-- Direction --
An exact copy of all the data is required, with pictures left out.
START Collected data
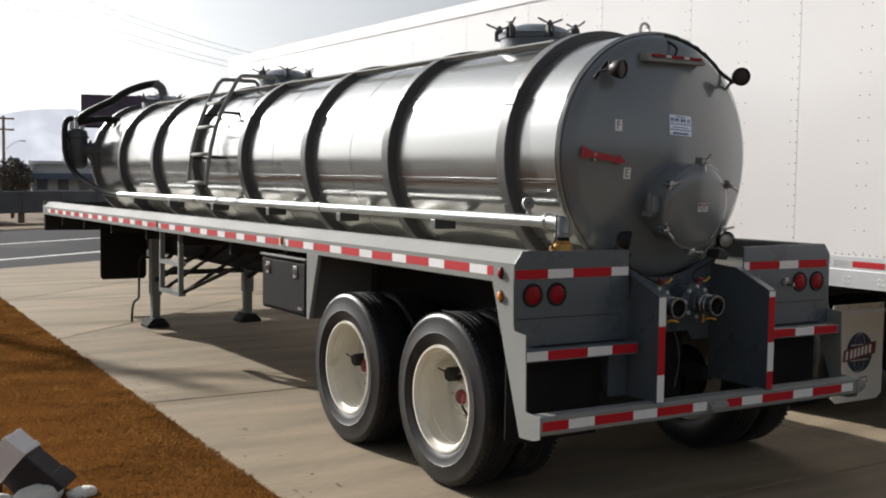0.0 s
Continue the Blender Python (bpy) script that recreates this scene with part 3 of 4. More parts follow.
# Brackets are coloured dark for the shadow under the pipe.
for y in (1.6, 3.05, 4.5, 5.95, 7.35, 8.75):
    bm = B()
    box(bm, PX - 0.03, PX + 0.05, y - 0.035, y + 0.035, PZ - 0.10, PZ - 0.032, None, 0.006)
    box(bm, PX + 0.03, -0.66, y - 0.012, y + 0.012, PZ - 0.10, PZ - 0.04)
    part("pipe_bracket", bm, "lampmount", trailer)

# deck and side rails
DZ, XI, XO = 1.272, 1.160, 1.295
for sx in (-1, 1):
    bm = B()
    prism(bm, [(sx * 0.49, 0.008), (sx * XI, 0.008), (sx * XI, 11.65), (sx * 0.28, 11.65), (sx * 0.28, 0.42), (sx * 0.49, 0.42)], "z", DZ - 0.006, DZ)
    part("deck_plate", bm, "deck", trailer, "dusty smooth steel deck plate")
    bm = B()
    prof = [(XO, 1.235), (XO, 1.345), (XO - 0.054, 1.412), (XI + 0.012, 1.416), (XI, 1.408), (XI, DZ - 0.006), (XI + 0.006, DZ - 0.006), (XI + 0.006, 1.402), (XO - 0.056, 1.405), (XO - 0.007, 1.340), (XO - 0.007, 1.242), (XO - 0.06, 1.242), (XO - 0.06, 1.235)]
    prism(bm, [(sx * x, z) for x, z in prof], "y", 0.004, 11.73)
    rail = part("side_rail", bm, "rail", trailer, "folded silver-grey side rail")
    bm = B()
    box(bm, min(sx * (XI - 0.006), sx * (XI - 0.001)), max(sx * (XI - 0.006), sx * (XI - 0.001)), 0.02, 11.63, DZ, DZ + 0.008)
    part("deck_seam", bm, "boltpale", trailer)
    # Dark strip puts the tank's shade on the rail's inner face.
    bm = B()
    box(bm, min(sx * (XI - 0.004), sx * (XI - 0.0005)), max(sx * (XI - 0.004), sx * (XI - 0.0005)), 0.03, 11.63, DZ + 0.006, 1.398)
    part("rail_liner", bm, "ring", rail)
    # reflective tape
    cuts = [0.198, 0.258, 0.437]
    while cuts[-1] < 11.4:
        cuts += [cuts[-1] + 0.2794, cuts[-1] + 0.4572]
    for i, (a, b) in enumerate(zip(cuts, cuts[1:])):
        bm = B()
        box(bm, min(sx * XO, sx * (XO + 0.0012)), max(sx * XO, sx * (XO + 0.0012)), a, b, 1.268, 1.319)
        part("tape_strip", bm, "red" if i % 2 == 0 else "white", rail)
    for yy, zz, mt in ((0.119, 1.287, "redlens"), (0.117, 1.158, "amber"), (3.12, 1.305, "amber"), (6.32, 1.305, "amber")):
        bm = B()
        lathe(bm, [(0.028, 0.0), (0.028, 0.006), (0.022, 0.008)], along((sx * (XO - 0.001), yy, zz), (sx * 3, yy, zz)) @ Matrix.Diagonal((0.75, 1.25, 1, 1)), 20)
        mk = part("side_marker", bm, "hose", trailer)
        bm = B()
        lathe(bm, [(0.023, 0.004), (0.022, 0.014), (0.015, 0.020), (0.001, 0.022)], along((sx * (XO - 0.001), yy, zz), (sx * 3, yy, zz)) @ Matrix.Diagonal((0.75, 1.25, 1, 1)), 20)
        part("marker_lens", bm, mt, mk, "small oval marker lens")
bm = B()
box(bm, -XO + 0.01, XO - 0.01, 11.64, 11.73, 1.0, 1.42, None, 0.006)
part("front_beam", bm, "under", trailer)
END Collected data
-- Completed exercise --
0.0 s
Continue the Blender Python (bpy) script that recreates this scene with part 3 of 4. More parts follow.
# Brackets are coloured dark for the shadow under the pipe.
for y in (1.6, 3.05, 4.5, 5.95, 7.35, 8.75):
    bm = B()
    box(bm, PX - 0.03, PX + 0.05, y - 0.035, y + 0.035, PZ - 0.10, PZ - 0.032, None, 0.006)
    box(bm, PX + 0.03, -0.66, y - 0.012, y + 0.012, PZ - 0.10, PZ - 0.04)
    part("pipe_bracket", bm, "lampmount", trailer)

# deck and side rails
DZ, XI, XO = 1.272, 1.160, 1.295
for sx in (-1, 1):
    bm = B()
    prism(bm, [(sx * 0.49, 0.008), (sx * XI, 0.008), (sx * XI, 11.65), (sx * 0.28, 11.65), (sx * 0.28, 0.42), (sx * 0.49, 0.42)], "z", DZ - 0.006, DZ)
    part("deck_plate", bm, "deck", trailer, "dusty smooth steel deck plate")
    bm = B()
    prof = [(XO, 1.235), (XO, 1.345), (XO - 0.054, 1.412), (XI + 0.012, 1.416), (XI, 1.408), (XI, DZ - 0.006), (XI + 0.006, DZ - 0.006), (XI + 0.006, 1.402), (XO - 0.056, 1.405), (XO - 0.007, 1.340), (XO - 0.007, 1.242), (XO - 0.06, 1.242), (XO - 0.06, 1.235)]
    prism(bm, [(sx * x, z) for x, z in prof], "y", 0.004, 11.73)
    rail = part("side_rail", bm, "rail", trailer, "folded silver-grey side rail")
    bm = B()
    box(bm, min(sx * (XI - 0.006), sx * (XI - 0.001)), max(sx * (XI - 0.006), sx * (XI - 0.001)), 0.02, 11.63, DZ, DZ + 0.008)
    part("deck_seam", bm, "boltpale", trailer)
    # Dark strip puts the tank's shade on the rail's inner face.
    bm = B()
    box(bm, min(sx * (XI - 0.004), sx * (XI - 0.0005)), max(sx * (XI - 0.004), sx * (XI - 0.0005)), 0.03, 11.63, DZ + 0.006, 1.398)
    part("rail_liner", bm, "ring", rail)
    # reflective tape
    cuts = [0.198, 0.258, 0.437]
    while cuts[-1] < 11.4:
        cuts += [cuts[-1] + 0.2794, cuts[-1] + 0.4572]
    for i, (a, b) in enumerate(zip(cuts, cuts[1:])):
        bm = B()
        box(bm, min(sx * XO, sx * (XO + 0.0012)), max(sx * XO, sx * (XO + 0.0012)), a, b, 1.268, 1.319)
        part("tape_strip", bm, "red" if i % 2 == 0 else "white", rail)
    for yy, zz, mt in ((0.119, 1.287, "redlens"), (0.117, 1.158, "amber"), (3.12, 1.305, "amber"), (6.32, 1.305, "amber")):
        bm = B()
        lathe(bm, [(0.028, 0.0), (0.028, 0.006), (0.022, 0.008)], along((sx * (XO - 0.001), yy, zz), (sx * 3, yy, zz)) @ Matrix.Diagonal((0.75, 1.25, 1, 1)), 20)
        mk = part("side_marker", bm, "hose", trailer)
        bm = B()
        lathe(bm, [(0.023, 0.004), (0.022, 0.014), (0.015, 0.020), (0.001, 0.022)], along((sx * (XO - 0.001), yy, zz), (sx * 3, yy, zz)) @ Matrix.Diagonal((0.75, 1.25, 1, 1)), 20)
        part("marker_lens", bm, mt, mk, "small oval marker lens")
bm = B()
box(bm, -XO + 0.01, XO - 0.01, 11.64, 11.73, 1.0, 1.42, None, 0.006)
part("front_beam", bm, "under", trailer)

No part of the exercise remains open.